▶ What to work on: Every line of the listing must be reproduced as it stands. Leave the images behind.

------------------------------------------------------------

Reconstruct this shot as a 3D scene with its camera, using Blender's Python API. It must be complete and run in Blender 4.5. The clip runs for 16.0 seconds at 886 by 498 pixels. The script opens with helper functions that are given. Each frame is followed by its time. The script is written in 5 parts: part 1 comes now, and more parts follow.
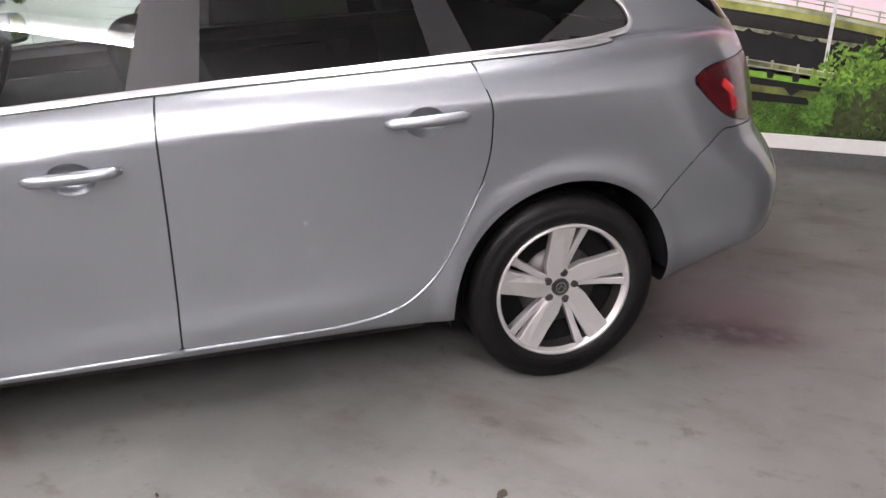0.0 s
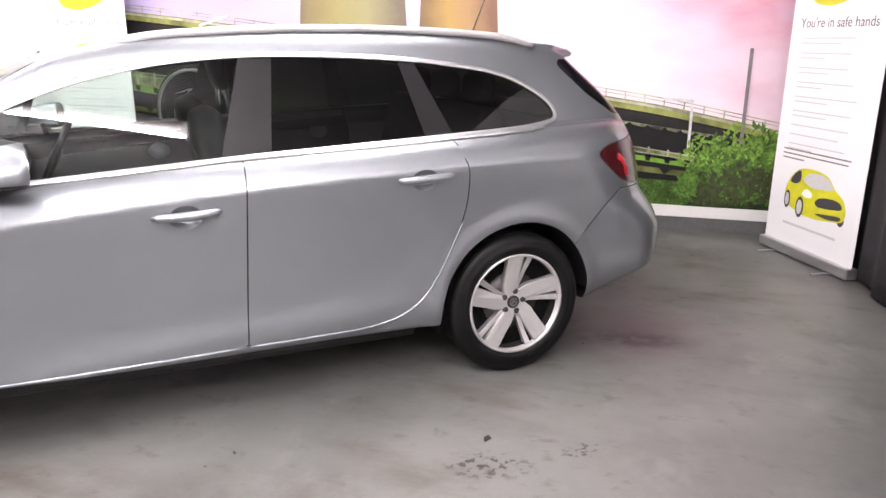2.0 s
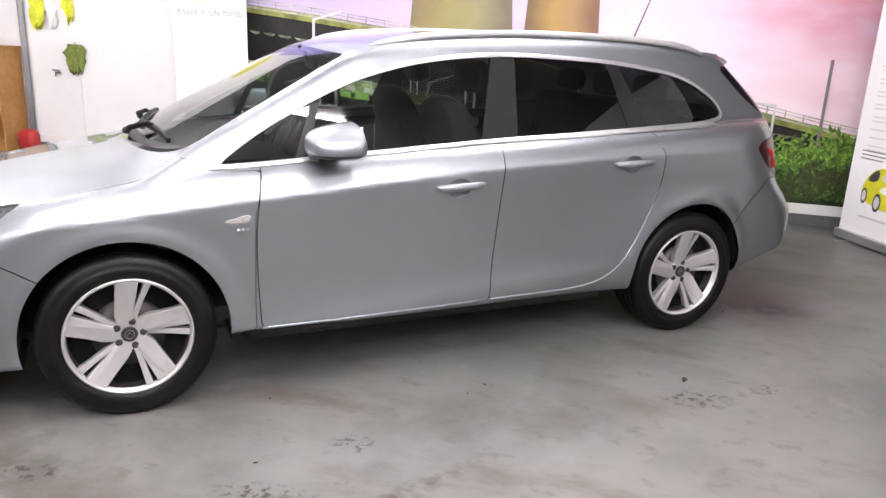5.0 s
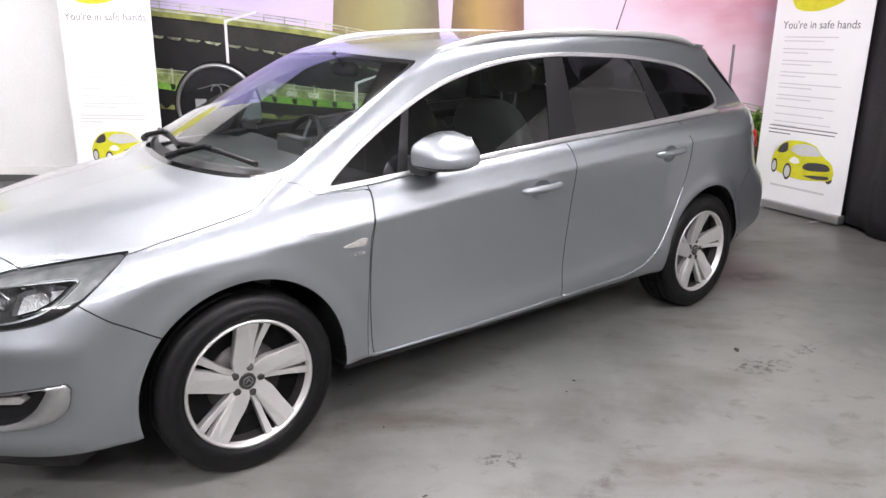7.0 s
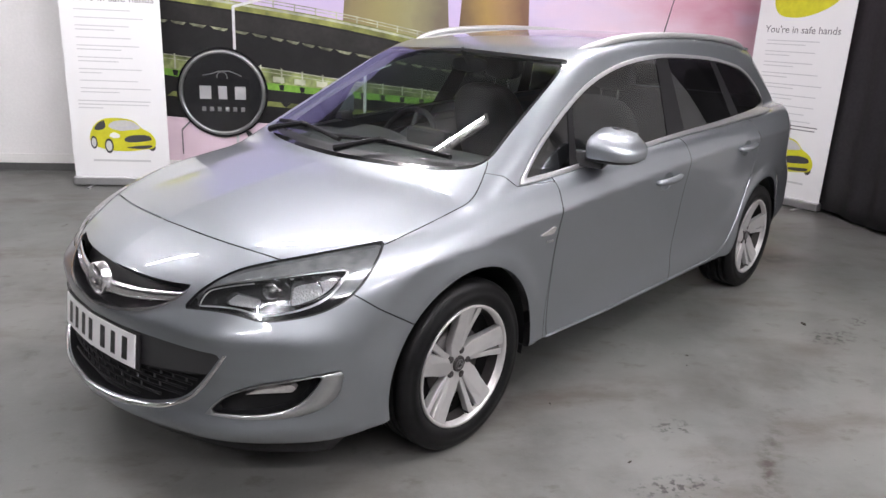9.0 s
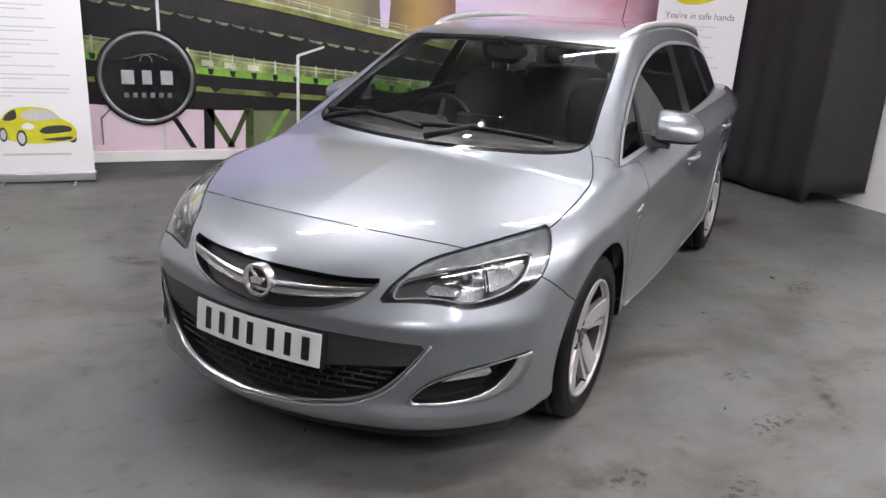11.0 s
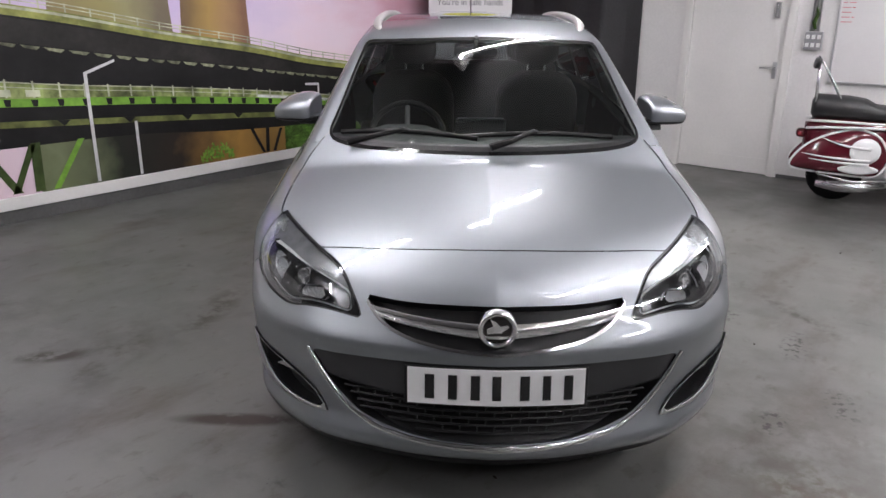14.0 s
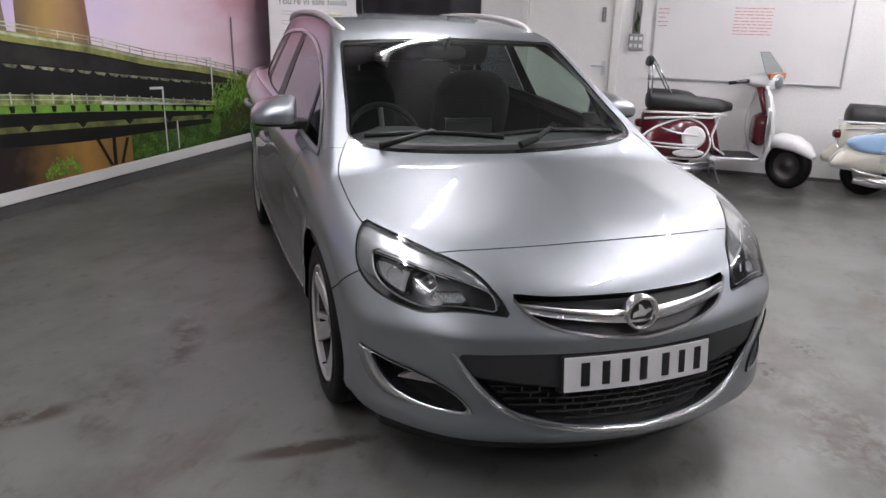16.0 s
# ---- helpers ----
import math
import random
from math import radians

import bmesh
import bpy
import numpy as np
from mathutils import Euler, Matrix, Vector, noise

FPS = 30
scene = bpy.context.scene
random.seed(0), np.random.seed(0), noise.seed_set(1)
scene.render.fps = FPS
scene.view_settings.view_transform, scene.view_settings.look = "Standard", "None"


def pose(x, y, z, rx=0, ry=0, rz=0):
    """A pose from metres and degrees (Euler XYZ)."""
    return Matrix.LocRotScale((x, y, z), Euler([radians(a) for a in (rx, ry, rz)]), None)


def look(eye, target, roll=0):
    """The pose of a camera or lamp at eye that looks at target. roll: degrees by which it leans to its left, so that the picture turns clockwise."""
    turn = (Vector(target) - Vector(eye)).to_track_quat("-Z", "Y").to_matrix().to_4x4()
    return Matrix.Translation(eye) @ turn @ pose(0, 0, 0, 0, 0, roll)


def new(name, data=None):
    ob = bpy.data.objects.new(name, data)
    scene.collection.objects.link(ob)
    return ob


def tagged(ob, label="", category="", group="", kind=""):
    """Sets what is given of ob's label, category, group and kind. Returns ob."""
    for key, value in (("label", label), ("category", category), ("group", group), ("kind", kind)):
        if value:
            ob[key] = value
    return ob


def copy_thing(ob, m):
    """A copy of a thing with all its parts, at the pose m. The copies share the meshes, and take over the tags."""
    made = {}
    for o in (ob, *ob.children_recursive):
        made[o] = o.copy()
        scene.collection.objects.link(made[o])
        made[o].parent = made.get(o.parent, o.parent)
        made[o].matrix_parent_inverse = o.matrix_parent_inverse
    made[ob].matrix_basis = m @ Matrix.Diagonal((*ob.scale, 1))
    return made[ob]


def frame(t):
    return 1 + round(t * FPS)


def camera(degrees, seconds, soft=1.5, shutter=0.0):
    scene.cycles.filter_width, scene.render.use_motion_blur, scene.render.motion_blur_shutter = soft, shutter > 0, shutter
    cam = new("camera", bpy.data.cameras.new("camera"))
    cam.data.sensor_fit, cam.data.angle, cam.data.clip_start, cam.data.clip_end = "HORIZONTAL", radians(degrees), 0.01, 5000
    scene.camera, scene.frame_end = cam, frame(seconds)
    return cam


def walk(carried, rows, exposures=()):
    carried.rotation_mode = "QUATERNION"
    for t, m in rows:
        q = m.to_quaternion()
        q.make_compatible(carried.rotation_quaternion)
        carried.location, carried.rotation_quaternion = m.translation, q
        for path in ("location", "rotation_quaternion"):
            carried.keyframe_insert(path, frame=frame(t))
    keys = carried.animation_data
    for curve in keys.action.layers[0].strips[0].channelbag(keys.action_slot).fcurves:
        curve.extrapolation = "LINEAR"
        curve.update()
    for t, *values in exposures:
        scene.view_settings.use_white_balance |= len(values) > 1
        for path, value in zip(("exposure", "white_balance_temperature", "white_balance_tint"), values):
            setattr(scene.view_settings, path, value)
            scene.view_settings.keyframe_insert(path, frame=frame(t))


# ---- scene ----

------------------------------------------------------------

▶ Output:
Reconstruct this shot as a 3D scene with its camera, using Blender's Python API. It must be complete and run in Blender 4.5. The clip runs for 16.0 seconds at 886 by 498 pixels. The script opens with helper functions that are given. Each frame is followed by its time. The script is written in 5 parts: part 1 comes now, and more parts follow.
0.0 s
2.0 s
5.0 s
7.0 s
9.0 s
11.0 s
14.0 s
16.0 s
# ---- helpers ----
import math
import random
from math import radians

import bmesh
import bpy
import numpy as np
from mathutils import Euler, Matrix, Vector, noise

FPS = 30
scene = bpy.context.scene
random.seed(0), np.random.seed(0), noise.seed_set(1)
scene.render.fps = FPS
scene.view_settings.view_transform, scene.view_settings.look = "Standard", "None"


def pose(x, y, z, rx=0, ry=0, rz=0):
    """A pose from metres and degrees (Euler XYZ)."""
    return Matrix.LocRotScale((x, y, z), Euler([radians(a) for a in (rx, ry, rz)]), None)


def look(eye, target, roll=0):
    """The pose of a camera or lamp at eye that looks at target. roll: degrees by which it leans to its left, so that the picture turns clockwise."""
    turn = (Vector(target) - Vector(eye)).to_track_quat("-Z", "Y").to_matrix().to_4x4()
    return Matrix.Translation(eye) @ turn @ pose(0, 0, 0, 0, 0, roll)


def new(name, data=None):
    ob = bpy.data.objects.new(name, data)
    scene.collection.objects.link(ob)
    return ob


def tagged(ob, label="", category="", group="", kind=""):
    """Sets what is given of ob's label, category, group and kind. Returns ob."""
    for key, value in (("label", label), ("category", category), ("group", group), ("kind", kind)):
        if value:
            ob[key] = value
    return ob


def copy_thing(ob, m):
    """A copy of a thing with all its parts, at the pose m. The copies share the meshes, and take over the tags."""
    made = {}
    for o in (ob, *ob.children_recursive):
        made[o] = o.copy()
        scene.collection.objects.link(made[o])
        made[o].parent = made.get(o.parent, o.parent)
        made[o].matrix_parent_inverse = o.matrix_parent_inverse
    made[ob].matrix_basis = m @ Matrix.Diagonal((*ob.scale, 1))
    return made[ob]


def frame(t):
    return 1 + round(t * FPS)


def camera(degrees, seconds, soft=1.5, shutter=0.0):
    scene.cycles.filter_width, scene.render.use_motion_blur, scene.render.motion_blur_shutter = soft, shutter > 0, shutter
    cam = new("camera", bpy.data.cameras.new("camera"))
    cam.data.sensor_fit, cam.data.angle, cam.data.clip_start, cam.data.clip_end = "HORIZONTAL", radians(degrees), 0.01, 5000
    scene.camera, scene.frame_end = cam, frame(seconds)
    return cam


def walk(carried, rows, exposures=()):
    carried.rotation_mode = "QUATERNION"
    for t, m in rows:
        q = m.to_quaternion()
        q.make_compatible(carried.rotation_quaternion)
        carried.location, carried.rotation_quaternion = m.translation, q
        for path in ("location", "rotation_quaternion"):
            carried.keyframe_insert(path, frame=frame(t))
    keys = carried.animation_data
    for curve in keys.action.layers[0].strips[0].channelbag(keys.action_slot).fcurves:
        curve.extrapolation = "LINEAR"
        curve.update()
    for t, *values in exposures:
        scene.view_settings.use_white_balance |= len(values) > 1
        for path, value in zip(("exposure", "white_balance_temperature", "white_balance_tint"), values):
            setattr(scene.view_settings, path, value)
            scene.view_settings.keyframe_insert(path, frame=frame(t))


# ---- scene ----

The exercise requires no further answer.